Important Note: To configure the spark-submit migration tool we need to modify the config.yaml file of the CDE CLI tool. Internally the CDE spark-submit migration tool uses CDE CLI interface so it is essential that the CDE CLI tool be set up.
- Copy the following URL for the CDP Environment your are planning to use in a Textedit application on your mac. For example below image describes how to get the CDP End point
- Copy the following URL for the Virtual Cluster endpoint in a Textedit application on your mac. For example below image describes how to get the Virtual Cluster endpoint
- Copy the full path location access Credentials file location for CDP ( refer to the step in pre-requisites)
- Launch Terminal on macbook and change to .cde directory
cd $HOME/.cde
- next open config.yaml file and change the contents to following
# ~/.cde/config.yaml
allow-all-spark-submit-flags: true
credentials-file: <credentials-location>
cdp-endpoint: <CDP-endpoint>
tls-insecure: true
profiles:
- name: vc-1 #enter a profile name you wish for but then you need to activate this later vcluster-endpoint: <VC-endpoint>
Enter the cdp credentials-location, cdp-endpoint, and virtual cluster endpoint.
An example of this file looks like below:
In this step we will activate the user profile that we have created and then submit a simple-spark-job to CDE with the spark-submit command that we familiar with for submitting spark jobs. In this case, behind the scenes, the spark-submit commands with redirected to the CDE cluster. To get started , let us activate the profile we created earlier ( if you have not used vc-1 then change it to the profile name you have used instead of vc-1)
- First navigate to the folder where you have installed this demo by
cd /path/to/this-demo-on-your-mach/
- Ensure that you are able to see the folder structure below
- We now need to activate the profile we created earlier in our config.yaml file. To do so, execute the command below
cde-env.sh activate -p vc-1
- Now we are ready to execute the spark-submit command on our virtual cluster using our simple-spark-job.py file. This simply calculates the value of pi function as a spark job.
spark-submit \
--deploy-mode client \
--num-executors 1 \
--driver-memory 512m \
--executor-memory 512m \
--executor-cores 1 \
./simple-spark-job.py
You should now see a job submitted to your spark cluster, with the image below. ![job submitted](./install-for-mac/cde-env-tool/img/spark-job-submitted.png) When you wait for a little while, you should be able to see that the spark job has completed as below: ![job-submitted](./install-for-mac/cde-env-tool/img/job-succeeded.png)
In order to validate if our spark-submit did execute , we go to CDE and check the submitted jobs. Go to cloudera data engineering in CDP and click on Job Runs menu option on the right.
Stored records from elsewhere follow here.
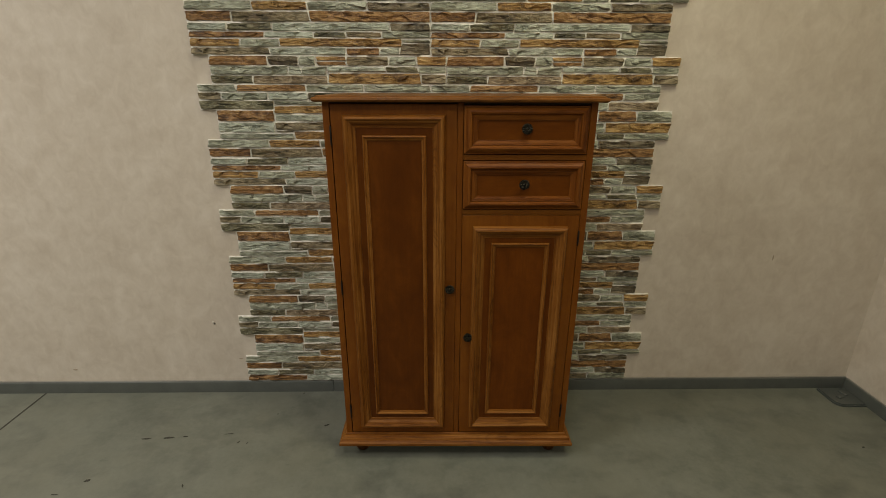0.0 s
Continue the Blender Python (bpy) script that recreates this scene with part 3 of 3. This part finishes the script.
course(0.000, 0.031, 0, (0.237, "grey"), (0.433, "ochre"), (0.644, "grey"), (PW, "dark"))
course(0.031, 0.069, 0, (0.162, "rust"), (0.438, "taupe"), (PW, "rust"))
course(0.069, 0.098, 0, (0.141, "pale"), (0.303, "olive"), (0.723, "pale"), (PW, "dark"))
course(0.098, 0.121, 0, (0.271, "rust"), (0.447, "pale"), (0.564, "olive", 0.098, 0.119), (0.692, "taupe", 0.098, 0.119), (PW, "grey", 0.096, 0.121))
course(0.121, 0.151, 0, (0.181, "ochre"), (0.323, "grey"), (0.766, "ochre", 0.119, 0.151), (PW, "grey", 0.121, 0.137))
course(0.151, 0.1785, 0, (0.285, "taupe"), (0.561, "pale"), (0.684, "rust"), (0.757, "pale"), (PW, "dark", 0.137, 0.1785))
course(0.1785, 0.214, STEP, (0.272, "rust"), (0.386, "dark"), (0.448, "grey"), (0.560, "ochre", 0.1785, 0.197), (0.715, "taupe"), (0.817, "grey"), (PW + STEP, "ochre"))
course(0.197, 0.214, 0.449, (0.560, "rust"))
course(0.214, 0.246, STEP, (0.345, "grey"), (0.394, "pale"), (0.486, "grey"), (0.702, "pale", 0.214, 0.2345), (0.823, "olive", 0.214, 0.2375), (PW + STEP, "grey", 0.214, 0.240))
course(0.246, 0.2775, STEP, (0.212, "olive"), (0.489, "pink"), (0.833, "ochre", 0.2365, 0.2775), (PW + STEP, "taupe", 0.241, 0.2775))
course(0.2775, 0.306, 0, (0.146, "grey"), (0.404, "rust"), (0.619, "grey"), (PW, "grey"))
course(0.306, 0.335, 0, (0.086, "taupe"), (0.260, "grey"), (0.408, "pale"), (0.517, "dark"), (0.729, "rust"), (PW, "grey"))
course(0.335, 0.3705, 0, (0.280, "olive"), (0.545, "grey", 0.335, 0.353), (0.675, "grey"), (PW, "pink"))
course(0.3705, 0.414, STEP, (0.277, "rust"), (0.473, "ochre", 0.354, 0.385), (0.545, "grey", 0.354, 0.380), (0.640, "taupe"), (0.789, "rust"), (PW + STEP, "grey"))
course(0.414, 0.454, STEP, (0.275, "pale"), (0.474, "taupe", 0.413, 0.446), (0.545, "grey", 0.410, 0.446), (0.670, "grey"), (PW + STEP, "ochre"))
course(0.386, 0.413, 0.278, (0.473, "pale"))
course(0.381, 0.409, 0.474, (0.545, "ochre"))
course(0.4455, 0.4550, 0.277, (0.345, "dark"))
course(0.454, 0.4800, STEP, (0.345, "grey"), (0.545, "ochre", 0.447, 0.480), (0.641, "grey"), (0.750, "olive"), (PW + STEP, "grey"))


def stone_panel(cut=1.0, label="grey and rust stone-look wall panel with pale joints"):
    thing = new("stone_panel")
    part("backing", backing_mesh(cut + 0.0095), GROUT, thing, "pale grout sheet")
    for k, (x0, x1, z0, z1, tone) in enumerate(STONES):
        if -z0 <= cut:
            if cut < PH and -z0 > cut - 0.004:
                z0 = -cut - 0.0085
            smooth(part("stone", stone_mesh(x0, x1, z0, z1, k), STONE[tone], thing), 32).data.materials.append(GROUT)
    return tagged(thing, label, "wall panel", "stone panels on the wall")


SHIFT = (-0.004, 0.0, 0.008, 0.019, 0.025)  # the columns hang slightly off plumb
whole = stone_panel()
whole.matrix_basis = WALLM @ pose(LEFT, -0.0005, TOP)
for row in (-1, 0, 1, 2):
    for side in (0, 1):
        if (row, side) != (0, 0):
            copy_thing(whole, WALLM @ pose(LEFT + SHIFT[row + 1] + side * PW, -0.0005, TOP - row * ROW))
low = stone_panel(0.1215, "cut-off strip of stone-look panel above the skirting")
low.matrix_basis = WALLM @ pose(LEFT + SHIFT[4], -0.0005, TOP - 3 * ROW)
copy_thing(low, WALLM @ pose(LEFT + SHIFT[4] + PW, -0.0005, TOP - 3 * ROW))

screw = lathe([(0.0045, 0.0), (0.0045, 0.002), (0.0030, 0.0032), (0.0010, 0.0034)], 14)
bmesh.ops.transform(screw, matrix=WALLM @ pose(-0.087, -0.0062, 1.5095, 90), verts=screw.verts)
tagged(part("screw", screw, SCREW), "small zinc screw head in the joint between panels", "screw")
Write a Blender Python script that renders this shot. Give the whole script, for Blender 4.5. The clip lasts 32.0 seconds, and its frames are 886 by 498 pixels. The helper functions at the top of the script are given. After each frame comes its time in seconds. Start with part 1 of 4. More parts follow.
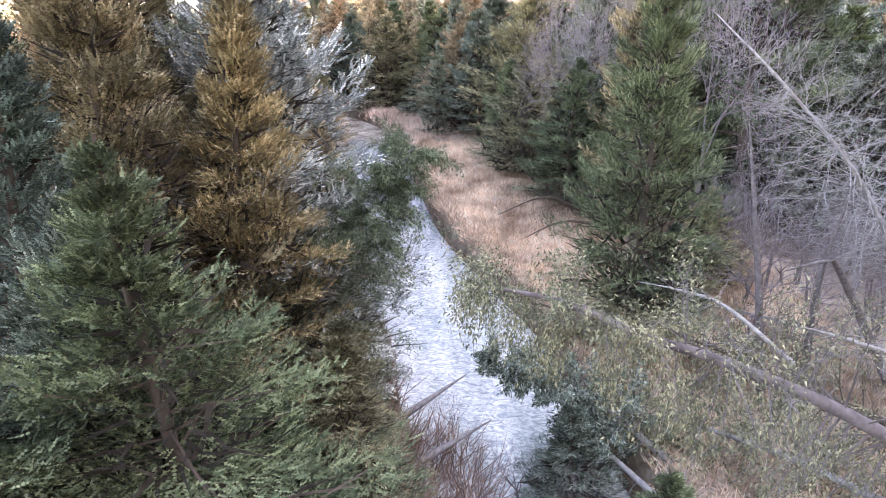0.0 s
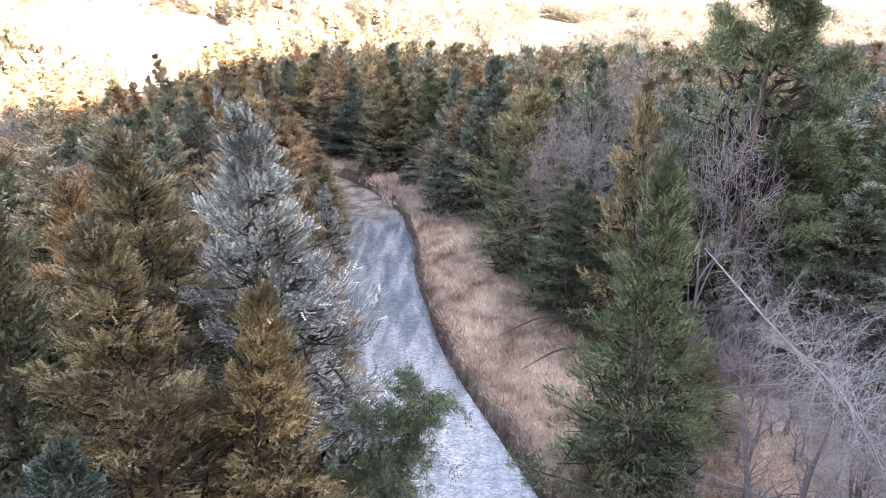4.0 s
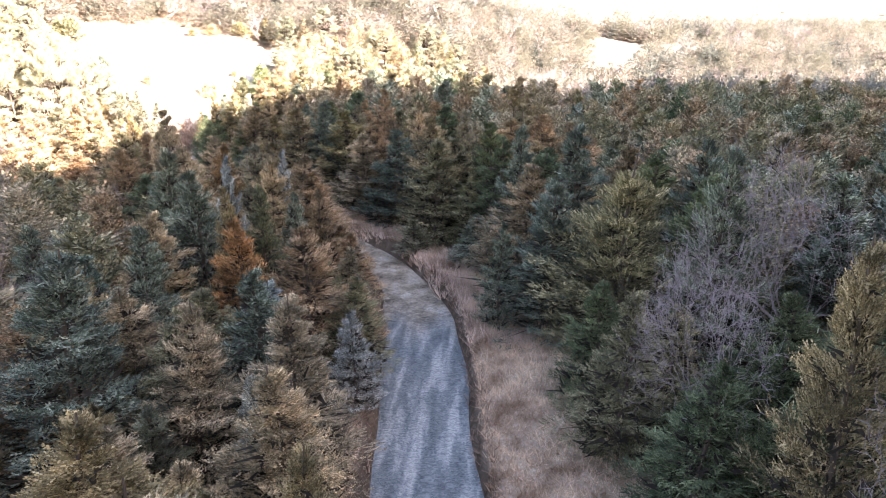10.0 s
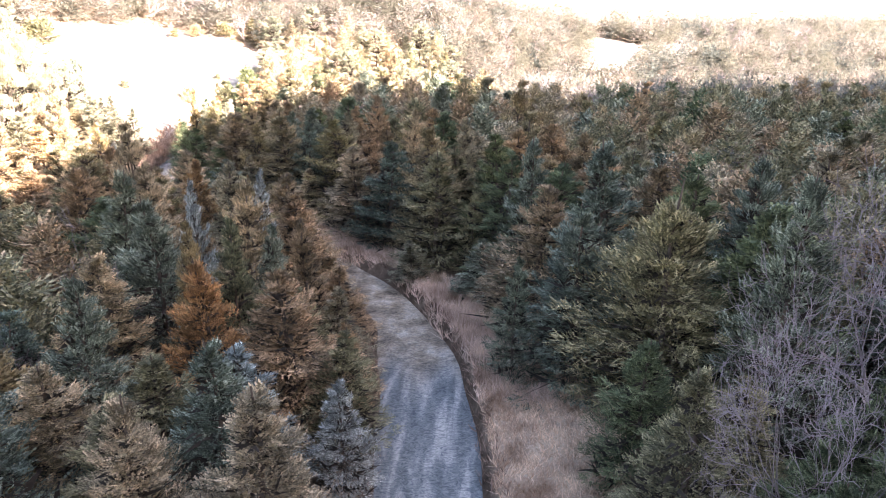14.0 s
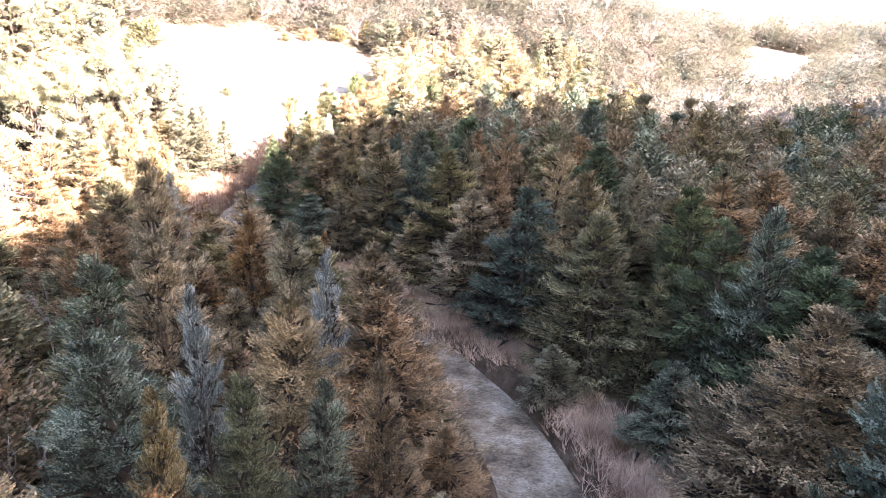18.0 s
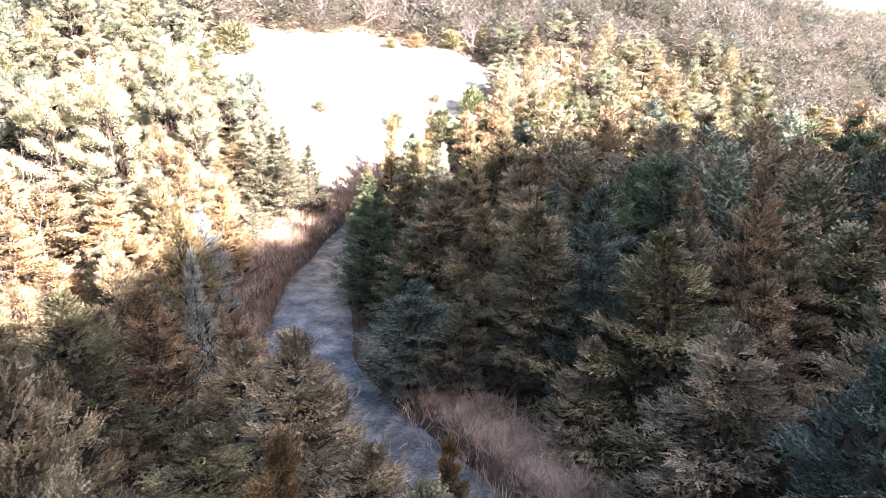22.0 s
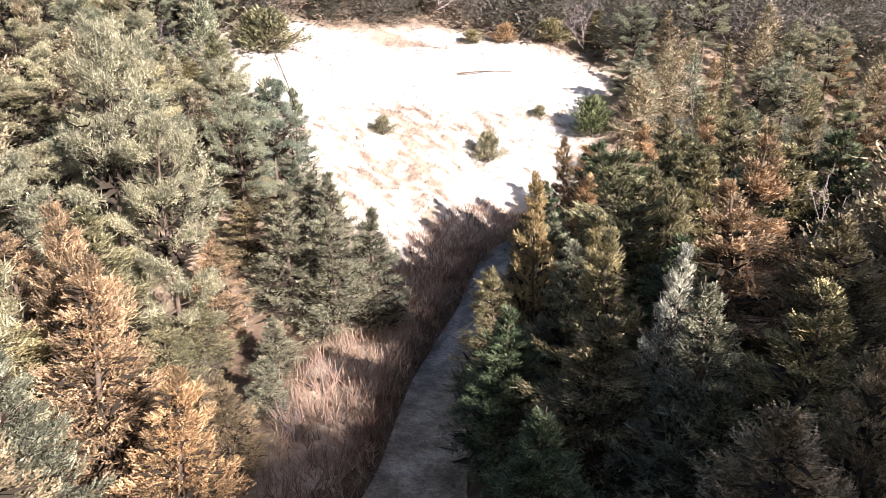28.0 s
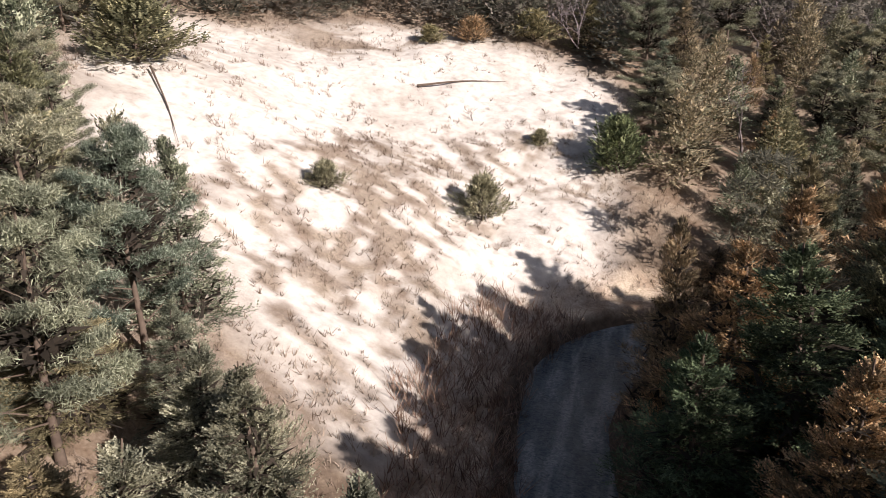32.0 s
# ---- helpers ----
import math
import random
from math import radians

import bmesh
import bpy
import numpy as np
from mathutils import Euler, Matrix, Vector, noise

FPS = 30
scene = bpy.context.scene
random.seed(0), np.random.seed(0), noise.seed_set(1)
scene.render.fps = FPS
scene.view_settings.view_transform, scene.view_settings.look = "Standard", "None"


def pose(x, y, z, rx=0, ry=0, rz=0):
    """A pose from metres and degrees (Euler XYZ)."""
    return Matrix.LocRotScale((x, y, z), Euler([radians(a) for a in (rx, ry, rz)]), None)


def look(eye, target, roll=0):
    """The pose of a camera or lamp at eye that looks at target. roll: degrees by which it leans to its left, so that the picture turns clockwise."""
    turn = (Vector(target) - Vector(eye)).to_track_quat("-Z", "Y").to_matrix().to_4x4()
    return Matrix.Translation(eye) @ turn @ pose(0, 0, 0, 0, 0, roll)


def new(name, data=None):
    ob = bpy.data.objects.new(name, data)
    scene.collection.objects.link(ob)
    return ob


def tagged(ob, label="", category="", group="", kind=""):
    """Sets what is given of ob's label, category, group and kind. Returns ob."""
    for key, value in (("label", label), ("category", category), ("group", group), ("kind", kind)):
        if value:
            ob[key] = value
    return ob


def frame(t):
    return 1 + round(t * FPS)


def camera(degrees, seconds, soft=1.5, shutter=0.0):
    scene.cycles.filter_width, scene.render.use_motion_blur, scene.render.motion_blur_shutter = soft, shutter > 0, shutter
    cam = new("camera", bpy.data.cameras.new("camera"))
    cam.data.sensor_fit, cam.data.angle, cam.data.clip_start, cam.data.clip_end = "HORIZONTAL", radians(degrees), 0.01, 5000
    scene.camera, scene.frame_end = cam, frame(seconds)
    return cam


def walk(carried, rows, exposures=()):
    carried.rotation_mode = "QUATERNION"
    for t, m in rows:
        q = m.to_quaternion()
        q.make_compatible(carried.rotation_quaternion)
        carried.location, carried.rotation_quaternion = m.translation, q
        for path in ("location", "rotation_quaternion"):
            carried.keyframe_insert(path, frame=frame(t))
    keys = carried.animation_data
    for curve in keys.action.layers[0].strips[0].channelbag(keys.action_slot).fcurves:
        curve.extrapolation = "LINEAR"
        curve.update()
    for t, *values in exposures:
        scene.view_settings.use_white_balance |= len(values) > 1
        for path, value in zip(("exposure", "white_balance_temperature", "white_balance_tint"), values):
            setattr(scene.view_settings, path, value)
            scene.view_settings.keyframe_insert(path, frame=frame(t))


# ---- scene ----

You may also need to change the Virtual cluster to the one you have used for submitting your spark wokload. your spark-submit should have executed with the job cli-submit--XXXXXXXXXX. See example screen shot below.
Click on the Job Run id, and open the Logs. Clicking on the stdout shows the output of our submitted spark job
With this demo, we demonstrate how the spark-submit migration tool cane be used to migrate existing spark workloads to CDE without changes to spark-submit commands. Although, we have used a public cloud example to demonstrate this here, the tool can be used equally effectively on a private cloud SPARK workloads. More details can be found in the documentation here (Note: Documentation is currently under review , subject to changes and not hence published externally). The spark-submit migration tool can also be configured for multiple profiles, so that the spark workloads are executed against different virtual clusters.